The emotions 19 years later are, I know, right on the surface. It doesn't take much to bring them up; writing these words is enough to do that.

It just all felt so wrong, so terribly misguided and horrific. Whatever gripes and complaints the group that did this had against the U.S., whatever valid criticisms they could level against this country - nothing, NOTHING could ever justify the human carnage they caused and the grief that followed.

The grief affected us as well. Don DiFranco, a member of the Eyewitness News team, was on the top of one of the towers when it was attacked. Don was an engineer - and his first thought after the plane crashed into the building 20 floors below him was to call us and tell us we might be off the air because of the crash. That was what he worried about. I hope only that Don didn't suffer.

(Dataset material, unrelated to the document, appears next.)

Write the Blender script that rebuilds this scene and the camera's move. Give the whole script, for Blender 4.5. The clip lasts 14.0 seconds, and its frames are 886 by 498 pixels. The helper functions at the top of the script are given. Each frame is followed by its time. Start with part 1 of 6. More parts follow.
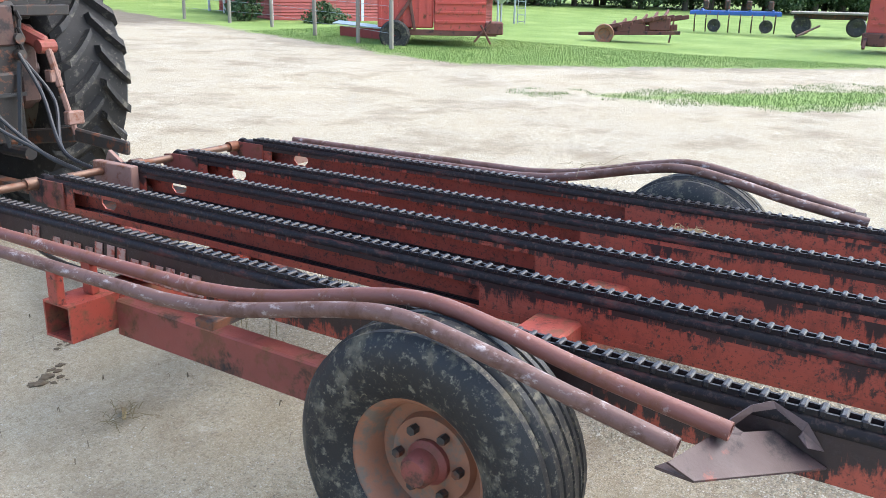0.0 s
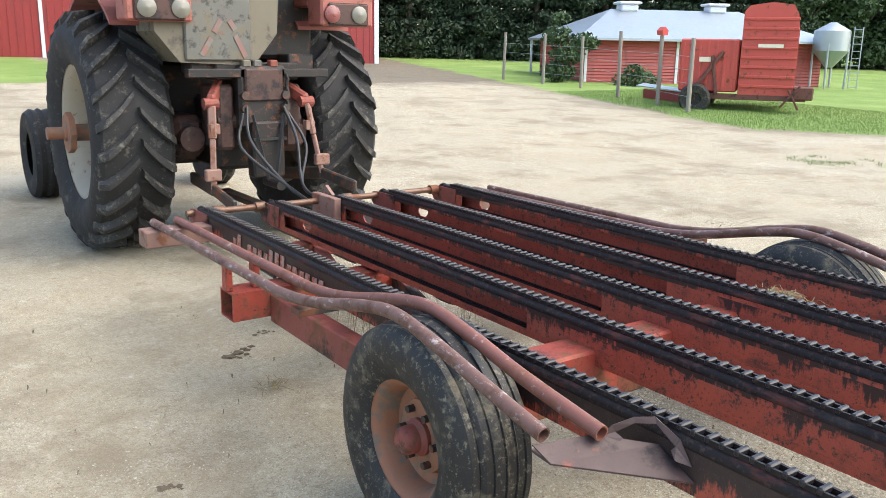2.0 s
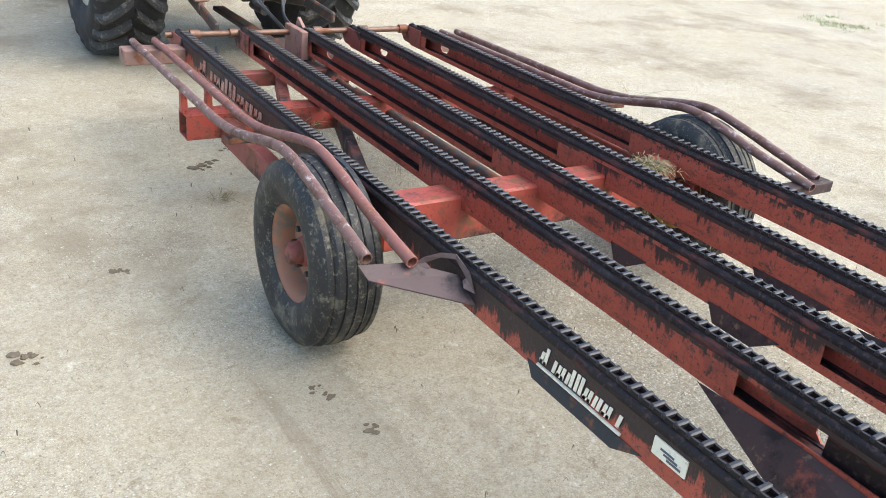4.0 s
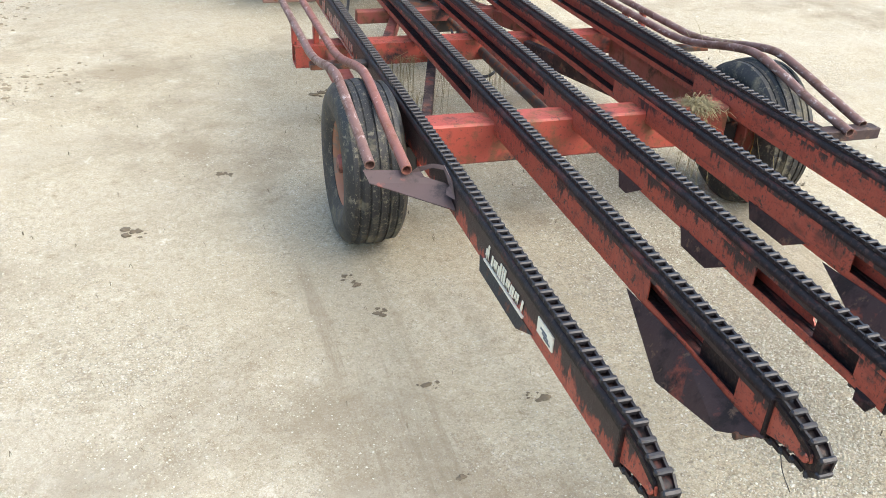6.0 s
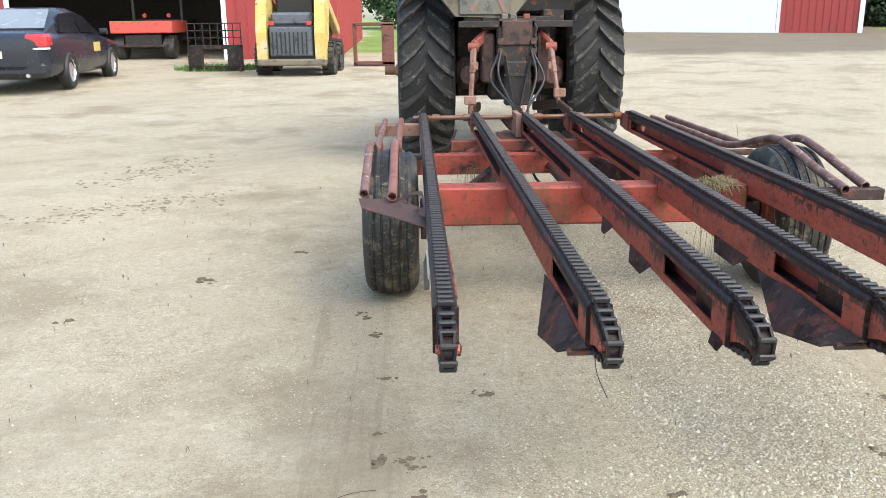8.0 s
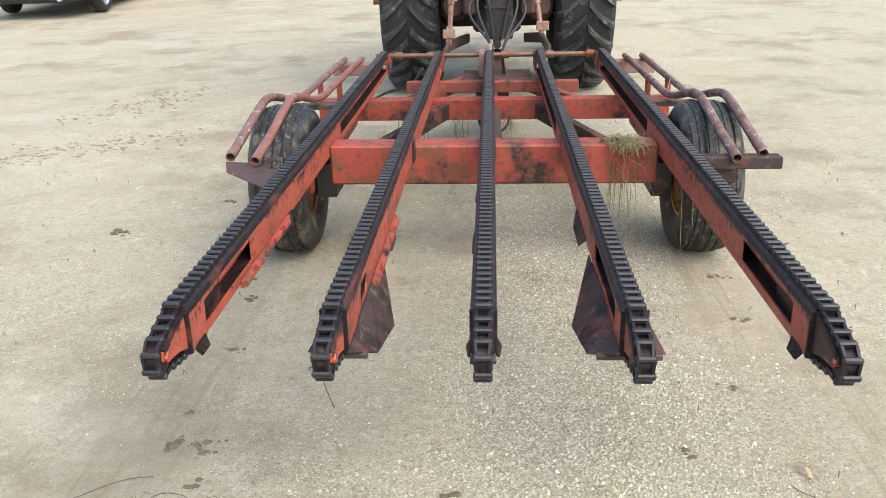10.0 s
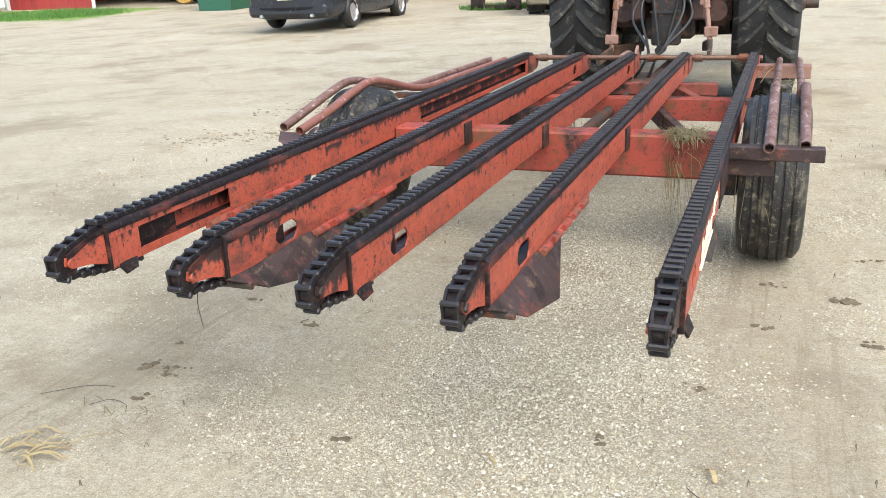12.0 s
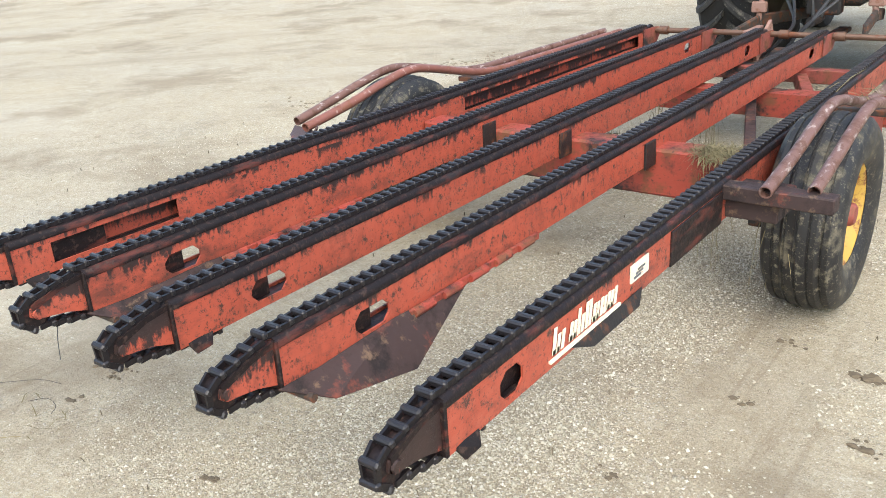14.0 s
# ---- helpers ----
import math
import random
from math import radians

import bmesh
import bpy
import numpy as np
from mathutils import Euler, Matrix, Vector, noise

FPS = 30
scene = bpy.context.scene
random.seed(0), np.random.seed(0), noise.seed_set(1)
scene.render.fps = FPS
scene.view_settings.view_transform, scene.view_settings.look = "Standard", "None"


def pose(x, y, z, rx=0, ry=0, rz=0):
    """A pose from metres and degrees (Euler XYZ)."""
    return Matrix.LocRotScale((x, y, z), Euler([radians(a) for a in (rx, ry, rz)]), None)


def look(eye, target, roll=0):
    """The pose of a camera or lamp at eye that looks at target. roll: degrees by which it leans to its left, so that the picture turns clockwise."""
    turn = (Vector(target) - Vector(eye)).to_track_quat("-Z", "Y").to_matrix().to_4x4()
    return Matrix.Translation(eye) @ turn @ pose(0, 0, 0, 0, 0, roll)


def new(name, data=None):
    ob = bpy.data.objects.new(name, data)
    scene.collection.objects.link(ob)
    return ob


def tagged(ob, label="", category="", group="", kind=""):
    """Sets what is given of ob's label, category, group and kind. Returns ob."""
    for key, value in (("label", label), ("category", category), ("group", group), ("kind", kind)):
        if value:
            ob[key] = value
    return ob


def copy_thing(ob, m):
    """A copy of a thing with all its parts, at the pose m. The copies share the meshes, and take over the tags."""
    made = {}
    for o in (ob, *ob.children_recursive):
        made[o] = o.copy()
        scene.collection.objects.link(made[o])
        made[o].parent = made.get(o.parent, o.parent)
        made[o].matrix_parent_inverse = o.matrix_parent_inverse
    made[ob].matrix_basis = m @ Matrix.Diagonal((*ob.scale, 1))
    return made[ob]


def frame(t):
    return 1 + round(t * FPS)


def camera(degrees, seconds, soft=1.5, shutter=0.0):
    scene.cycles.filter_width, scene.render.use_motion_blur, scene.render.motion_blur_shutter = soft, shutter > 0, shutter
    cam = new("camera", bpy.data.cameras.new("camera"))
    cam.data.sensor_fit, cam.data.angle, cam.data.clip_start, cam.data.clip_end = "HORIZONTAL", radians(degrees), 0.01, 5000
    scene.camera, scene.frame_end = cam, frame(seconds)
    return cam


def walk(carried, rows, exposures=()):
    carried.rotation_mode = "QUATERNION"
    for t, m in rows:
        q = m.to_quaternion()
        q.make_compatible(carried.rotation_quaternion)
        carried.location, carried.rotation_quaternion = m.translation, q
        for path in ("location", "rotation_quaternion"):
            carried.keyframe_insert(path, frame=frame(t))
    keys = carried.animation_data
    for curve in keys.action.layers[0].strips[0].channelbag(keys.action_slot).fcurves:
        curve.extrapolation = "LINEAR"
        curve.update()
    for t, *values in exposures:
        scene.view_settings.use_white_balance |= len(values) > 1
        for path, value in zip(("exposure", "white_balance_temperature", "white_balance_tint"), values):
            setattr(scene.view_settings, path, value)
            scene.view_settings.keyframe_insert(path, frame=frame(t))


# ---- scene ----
PATH = [
    (0, look((-2.610, 1.297, 1.495), (-1.000, 2.328, 0.907), 1.09)),
    (0.5, look((-2.585, 1.059, 1.551), (-1.163, 2.349, 0.990), 0.80)),
    (1, look((-2.540, 0.833, 1.519), (-1.164, 2.205, 1.042), -0.34)),
    (1.5, look((-2.500, 0.591, 1.547), (-1.237, 2.072, 1.087), -0.30)),
    (2, look((-2.405, 0.321, 1.549), (-1.278, 1.905, 1.080), 1.02)),
    (2.5, look((-2.379, 0.084, 1.486), (-1.261, 1.659, 0.966), 0.26)),
    (2.7, look((-2.367, -0.028, 1.500), (-1.239, 1.522, 0.930), 0.93)),
    (4.8, look((-2.037, -0.616, 2.023), (-1.232, 0.926, 1.037), 7.63)),
    (5, look((-1.960, -0.698, 2.033), (-1.228, 0.865, 1.023), 7.20)),
    (5.5, look((-1.825, -0.889, 2.073), (-1.209, 0.694, 1.016), 5.75)),
    (6, look((-1.748, -1.144, 1.987), (-1.209, 0.498, 0.980), 3.03)),
    (6.5, look((-1.575, -1.380, 1.851), (-1.160, 0.354, 0.944), 0.77)),
    (7, look((-1.334, -1.615, 1.641), (-1.083, 0.210, 0.864), 0.55)),
    (7.5, look((-1.130, -1.854, 1.371), (-0.953, 0.052, 0.791), -0.67)),
    (8, look((-0.895, -1.973, 1.388), (-0.832, -0.044, 0.863), -0.50)),
    (8.5, look((-0.631, -2.005, 1.384), (-0.653, -0.074, 0.865), -0.92)),
    (9, look((-0.436, -1.937, 1.369), (-0.420, -0.015, 0.819), 0.09)),
    (9.2, look((-0.359, -1.916, 1.379), (-0.343, 0.001, 0.807), 0.69)),
    (11.3, look((0.695, -1.611, 1.827), (0.192, 0.117, 0.954), -3.54)),
    (11.5, look((0.805, -1.676, 1.650), (0.240, 0.068, 0.849), -1.69)),
    (12, look((1.017, -1.678, 1.338), (0.307, 0.080, 0.701), -2.31)),
    (12.5, look((1.223, -1.511, 1.374), (0.419, 0.216, 0.765), -1.53)),
    (13, look((1.485, -1.347, 1.366), (0.541, 0.310, 0.764), -1.12)),
    (13.5, look((1.647, -1.139, 1.461), (0.561, 0.399, 0.785), -2.83)),
    (14, look((1.722, -0.918, 1.518), (0.580, 0.543, 0.768), -3.55)),
]
cam = camera(55.1, 14.0, 0.62)
walk(cam, PATH, ((0.0, 1.8, 6250, 8), (1.0, 1.8, 6400, 8), (2.0, 1.68, 6850, 7), (2.7, 1.72, 6900, 7), (4.8, 1.85, 6300, 5), (5.2, 1.87, 6450, 5), (6.0, 1.87, 6750, 5), (7.0, 1.8, 6750, 5), (8.5, 1.62, 6750, 5), (14.0, 1.62, 6750, 5)))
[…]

There are two other images that haunt me that involve our staffers. The first is Nina Pineda and Lauren Glassberg, huddled and hugging behind a car, as the dust swirls around them. The fear - seared on their faces and in my memory.

The other is a "stand up" on tape by N.J. Burkett. A burning tower was over his shoulder as he looked into the camera and talked about what was happening at that moment in Lower Manhattan. His cameraman suggested he do it again - another take. He did... and as he spoke, the ground rumbled and there, over his shoulder, the first tower crumbled. N.J. looked back, and then, like everyone else around him, started to run.

N.J. for many years didn't participate in our annual remembrance coverage of the 9/11 attacks. The pain, the memories, the scars - all too fresh. But he will once again this year bring his unique reporting skills to our coverage. And I am grateful for that.

But, with N.J. as an example, we know that the anger and sorrow are, for many, still part of their lives.

Related: Anthony Johnson reflects on the anniversary of 9/11

It is easy to talk about closure - but I simply do not believe there is such a thing. The wounds can scar over, but there is no closure for a wife who no longer has her husband, or for parents whose child was killed, or for a child whose mother perished that day.

We also try to avoid saying that people were "lost" that day. Keys are lost. Nice pens are lost. Report cards are lost.

But the people who died that day aren't lost. They were killed. And to say "lost" is, I think, to sugarcoat the reality. It's harsh what happened, and we should acknowledge the harshness. They were killed. They died. They weren't lost. We know what happened to them.
And so as we've done on Sept. 11 every year since the attacks, we will remember again this year.

I was there to cover the attacks and catastrophe that followed. And I've been there for the memorials. And I will be there for the 19th anniversary.

It's my honor and privilege to participate.

For those of you who will watch our coverage of the ceremony at Ground Zero, know that we will be feeling the same emotions as you are. For all of us, a moment of reflection helps honor those who woke up that day, kissed their families goodbye, went to work, and never returned.